Monday, February 06, 2006

"Can't get no?"

Those of you who tuned in to the NFL Super Bowl at half-time yesterday, and who know the lyrics to the Rolling Stones songs by heart, may have noticed that some of the words were deleted.

According to Agence France Presse News today, the Stones agreed to be censored twice for being "too sexually explicit for family viewing" bringing the concept of self-censorship to a whole new level. Frankly, I find the entire incident terribly Clintonesque in that Jagger actually sang the "offending lyrics," but the NFL switched off the mike, so that nobody in the stadium, or those viewing at home, was able to hear them. It's the old "If a tree falls in the forest" routine.

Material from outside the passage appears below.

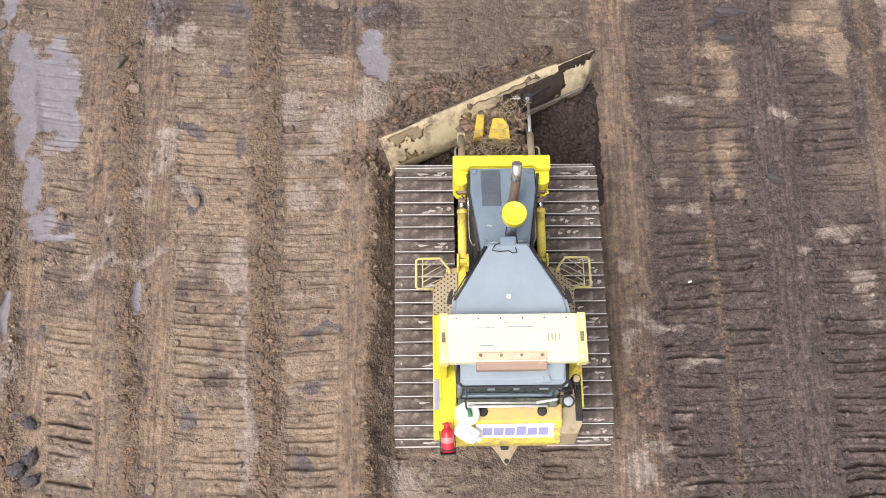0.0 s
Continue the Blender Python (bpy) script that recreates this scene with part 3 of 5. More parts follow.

If nobody can hear them, did he actually say the words, and does that also depend on our definition of what the word "is" is?

NFL spokesman Brian McCarthy was quoted as saying: "As planned and agreed upon with the Stones, we turned down Mick's mike for two specific seconds." I suppose we should be grateful for small things---the mike was turned off for only two seconds. A spokesperson for ABC insists that the network had nothing to do with what must have been a rehearsed verbal outage. Clearly, Janet Jackson's bare boob was behind the NFL move.

Still, how can anyone compare exposing a body part, inadvertently or otherwise, during family hour with using a word that may have sexual innuendo? The word "rooster" may be seen as a double entendre, but you'd have a hard time convincing a hen of that! Mind you, I'm no expert on roosters though, from what I hear, pheasant hens prefer cocks with bigger spurs.

It seems to me that if we're going to pull the plug on anybody's testimony, or the language that they use, then we ought to bleep out two-thirds of what Alberto Gonzales had to say to the Senate Judiciary Committee today which was, in the best sense of the word, offensive, and all of which would be deemed viewable at any hour!

Personally, Mr. Jagger has always been among my favorite all-time performers not solely because of his remarkable dynamism, but for his impressive levels of testasterone which ostensibly have been seasoned, (or reasoned), over time. And, while his sparks may need replacing, he doesn't need new shocks; he appears to have more staying power than the ever ready battery. More importantly, as long as ABC doesn't censor his paycheck, it appears Mick Jagger is satisfied!